Au-dessus de nos têtes, les cerisiers en fleur avaient commencé
à s’épandre dans le ciel de nuit, ou peut-être les étoiles étaient-elles à la dérive,
à la dérive ou en train de s’effondrer, et là où elles atterrissaient
de nouveaux mondes se formaient.
Peu après je retournai à ma ville natale
et fus réunie à mon ancien amant.
Et pourtant, de plus en plus, mon esprit revenait à cet incident,
l’étudiait sous toutes les perspectives, plus profondément convaincu chaque année,
malgré l’absence de preuve, qu’il renfermait quelque secret.
J’en arrivai finalement à la conclusion que le message, quel qu’il soit, qu’il pouvait y avoir eu
ne se trouvait pas dans la parole – c’est ainsi, remarquai-je, que ma mère me parlait,
ses silences aux mots perçants m’avertissant et me châtiant –
et il me sembla que je n’étais pas seulement revenue à mon amant
mais que je revenais maintenant au Jardin de la Contessa
dans lequel les cerisiers continuaient de fleurir
comme un pèlerin qui cherche l’expiation et le pardon,
alors je supposai qu’il y aurait, à un moment donné,
une porte à la poignée scintillante,
mais quand cela devait arriver, et où, je n’en savais rien.
Enfin la nuit m'enveloppait;
je flottais dessus, peut-être dedans,
ou elle me portait comme une rivière porte
un bateau, et en même temps
elle tourbillonnait au-dessus de moi,
parsemée d'étoiles mais néanmoins obscure.
C'était pour des moments comme celui-là que je vivais.
Je sentais que j'étais mystérieusement soulevée au-dessus du monde
de telle sorte que l'action était enfin impossible
ce qui rendait la pensée non seulement possible mais sans limites.
Comme le jardin est calme ;
aucune brise n’agite le cornouiller sauvage.
L’été est arrivé.
Comme c’est calme
maintenant que la vie a triomphé. Les rudes
piliers des sycomores
soutiennent les immobiles
étagères du feuillage,
en dessous la pelouse
luxuriante, iridescente –
Et au milieu du ciel,
le dieu arrogant.
Les choses sont, dit-il. Elles sont, elles ne changent pas ;
la réponse ne change pas.
Comme elle est calme, la scène
et le public aussi ; on dirait
que respirer est une intrusion.
Il doit être très proche,
l’herbe n’a pas d’ombre.
Comme c’est calme, comme c’est silencieux,
comme un après-midi à Pompéi.
(Un jardin d'été)
La fenêtre ouverte
Un vieil écrivain avait pris l'habitude d'écrire le mot fin sur u bout de papier avant de commencer ses histoires, après quoi il prenait un paquet de feuilles, généralement mince en hiver quand les jours étaient courts, et comparativement épais en été quand sa pensée redevenait souple et associative, abondante comme la pensée d'un jeune homme. Alors seulement l'histoire lui arrivait, chaste et raffinée en hiver, plus libre en été.

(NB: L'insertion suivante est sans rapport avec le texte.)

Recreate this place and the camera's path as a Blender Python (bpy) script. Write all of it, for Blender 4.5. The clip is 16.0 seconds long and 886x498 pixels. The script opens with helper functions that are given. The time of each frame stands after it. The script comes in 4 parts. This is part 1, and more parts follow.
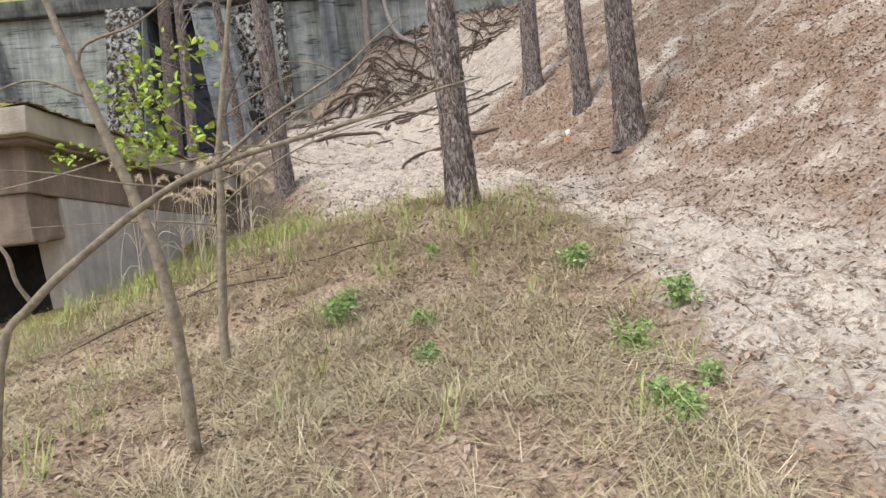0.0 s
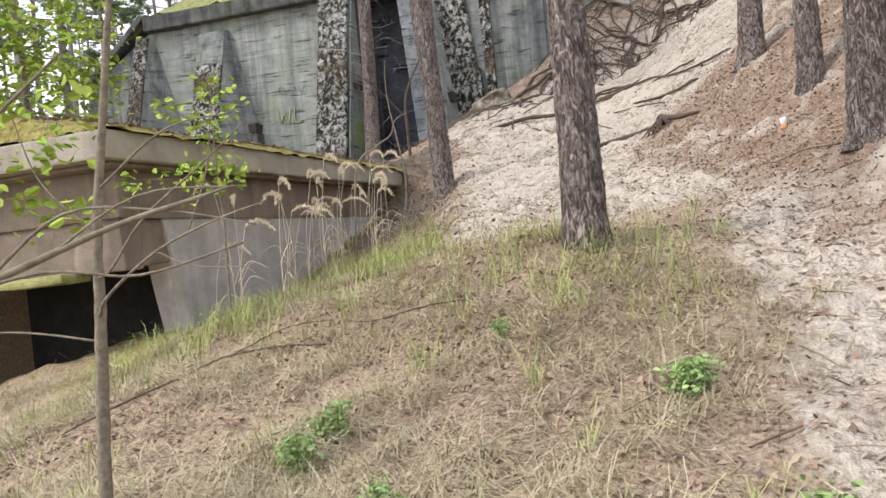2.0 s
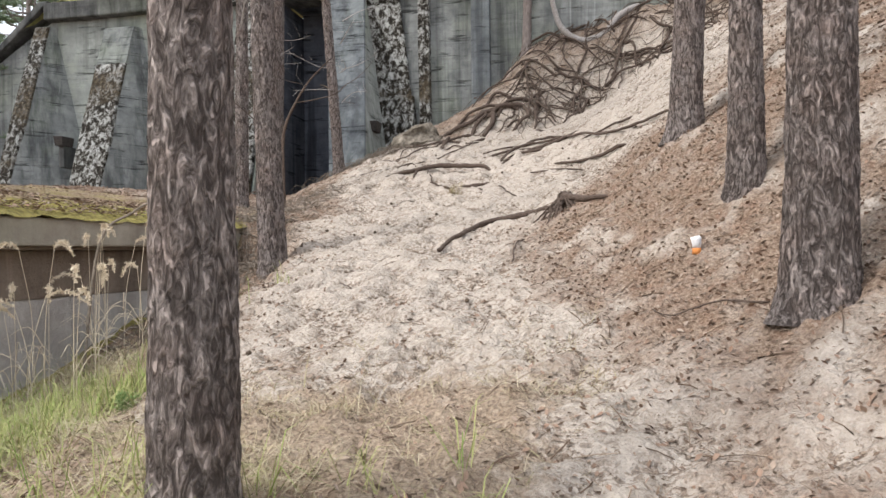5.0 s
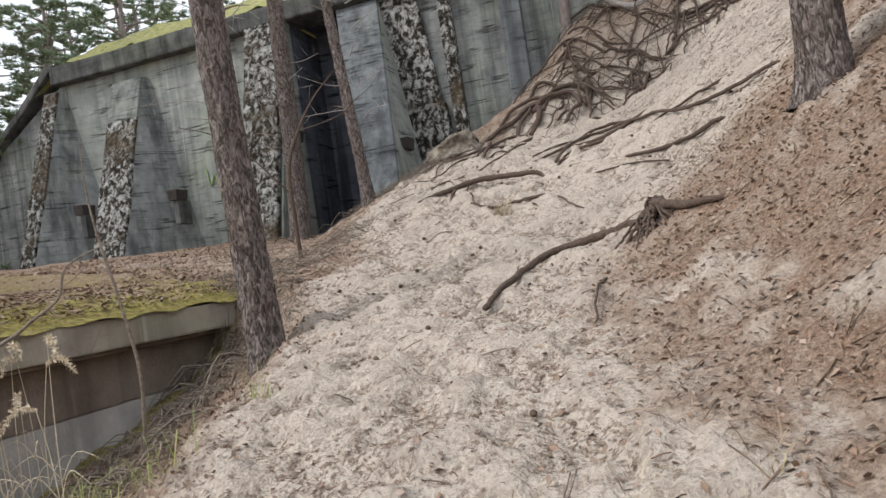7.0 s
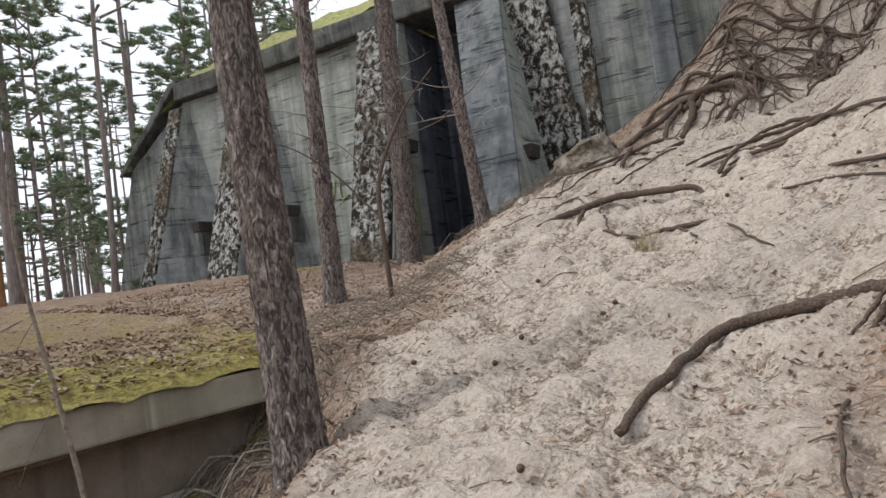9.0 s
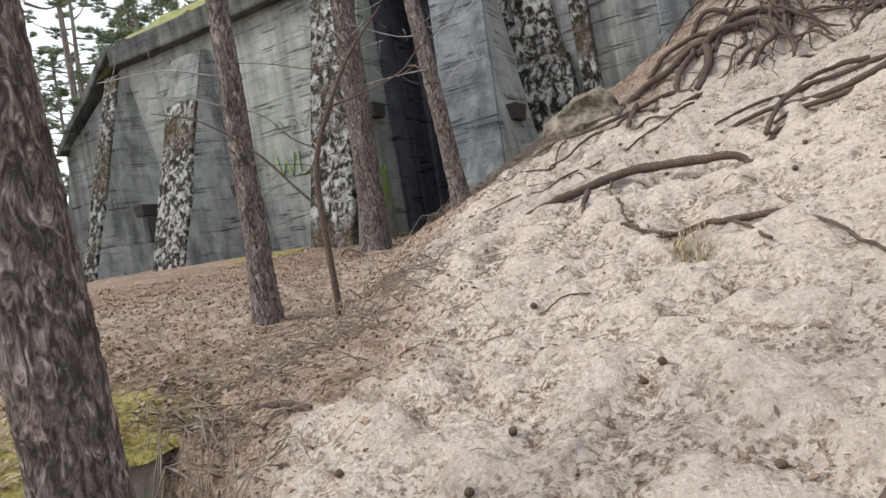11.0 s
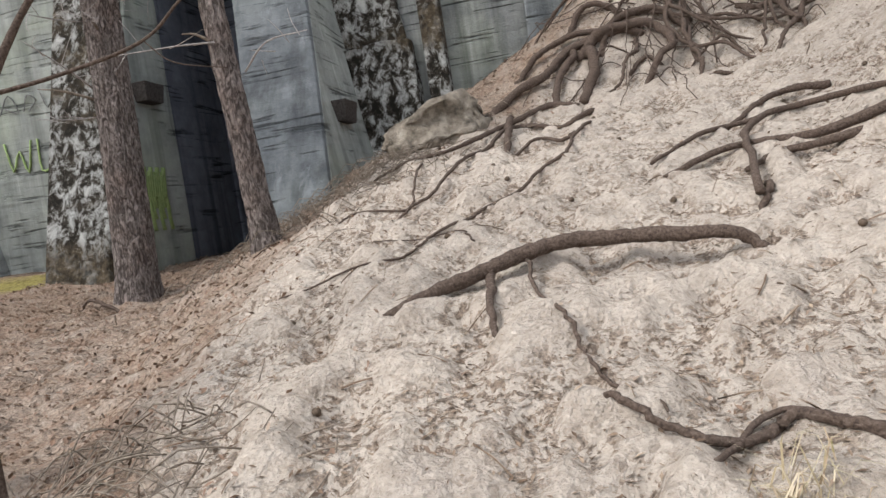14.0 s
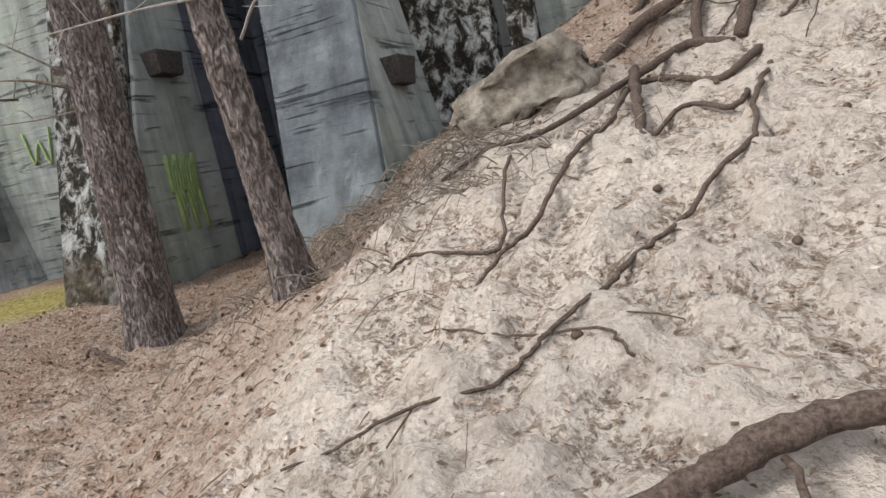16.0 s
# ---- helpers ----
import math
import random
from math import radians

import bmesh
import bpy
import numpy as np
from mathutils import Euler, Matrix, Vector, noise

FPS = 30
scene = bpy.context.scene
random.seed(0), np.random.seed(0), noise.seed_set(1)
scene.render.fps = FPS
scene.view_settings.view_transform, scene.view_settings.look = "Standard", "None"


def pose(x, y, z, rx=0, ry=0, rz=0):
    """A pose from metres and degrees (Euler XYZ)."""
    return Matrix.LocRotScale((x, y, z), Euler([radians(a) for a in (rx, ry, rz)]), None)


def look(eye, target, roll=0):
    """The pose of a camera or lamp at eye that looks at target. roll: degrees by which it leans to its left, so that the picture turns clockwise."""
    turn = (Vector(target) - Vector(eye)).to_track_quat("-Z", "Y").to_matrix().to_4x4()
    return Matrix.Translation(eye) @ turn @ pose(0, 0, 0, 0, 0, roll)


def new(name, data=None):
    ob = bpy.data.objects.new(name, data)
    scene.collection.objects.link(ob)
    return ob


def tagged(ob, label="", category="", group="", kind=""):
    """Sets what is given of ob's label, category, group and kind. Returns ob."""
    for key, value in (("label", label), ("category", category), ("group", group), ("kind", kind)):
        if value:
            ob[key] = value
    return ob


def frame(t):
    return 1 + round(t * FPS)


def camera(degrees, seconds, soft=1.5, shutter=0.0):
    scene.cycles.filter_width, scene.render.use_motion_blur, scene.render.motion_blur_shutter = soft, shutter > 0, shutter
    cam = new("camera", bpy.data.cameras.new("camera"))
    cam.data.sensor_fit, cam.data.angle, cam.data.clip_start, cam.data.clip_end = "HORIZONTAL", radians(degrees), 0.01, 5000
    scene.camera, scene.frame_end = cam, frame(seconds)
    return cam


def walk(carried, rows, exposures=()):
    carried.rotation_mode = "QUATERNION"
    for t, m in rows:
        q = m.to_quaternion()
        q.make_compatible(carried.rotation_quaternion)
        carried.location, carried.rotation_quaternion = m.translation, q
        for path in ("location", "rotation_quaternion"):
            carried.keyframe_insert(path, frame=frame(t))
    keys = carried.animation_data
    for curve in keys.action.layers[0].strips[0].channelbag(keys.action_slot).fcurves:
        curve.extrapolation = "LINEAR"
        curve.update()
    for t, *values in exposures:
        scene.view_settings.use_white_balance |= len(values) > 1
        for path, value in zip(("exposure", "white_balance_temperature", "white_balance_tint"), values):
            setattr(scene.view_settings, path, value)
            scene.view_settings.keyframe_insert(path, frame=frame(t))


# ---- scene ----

C'est ainsi qu'il est devenu un maître reconnu.
Il travaillait de préférence dans une pièce sans horloges, se fiant à la lumière pour savoir quand le jour était fini. En été, il aimait avoir la fenêtre ouverte.
Disparue le 13 octobre 2023, encore trop peu connue en France malgré un prix Nobel de littérature en 2020, Louise Glück poursuivait son chemin solitaire en poésie, n'appartenant à aucune école et aucune mode.
Tout en retenue, son style est néanmoins de plus en plus narratif. En témoignent ces quinze recettes qui, tantôt sur le mode de la fable, tantôt sur le mode de la bribe autobiographique, racontent la fin d'une vie et les souvenirs qui remontent d'un passeport oublié à un bonsaï qu'on taille.
L'avis des critiques :
Pour Anne Dujin, rédactrice en chef de la revue Esprit, la voix de Louise Glück ne se laisse pas cataloguer, à la fois très retenue et très lyrique, intimiste et réflexive. Par ailleurs, Anne Dujin évoque la présence d'un “je” poétique dispersé, avec des passages entiers qui semblent biographiques, mais dans lesquels le doute s'instille.
le documentariste et auteur Romain de Becdelièvre a beaucoup apprécié l'aspect collectif de cette poésie qui se fait et s'écoute à plusieurs, là où selon lui la poésie est souvent de l'ordre de la solitude et du solipsisme. En outre, il s'est dit touché par “l'hommage rendu à des ancêtres fantasmatiques et imaginaires” dans ce recueil.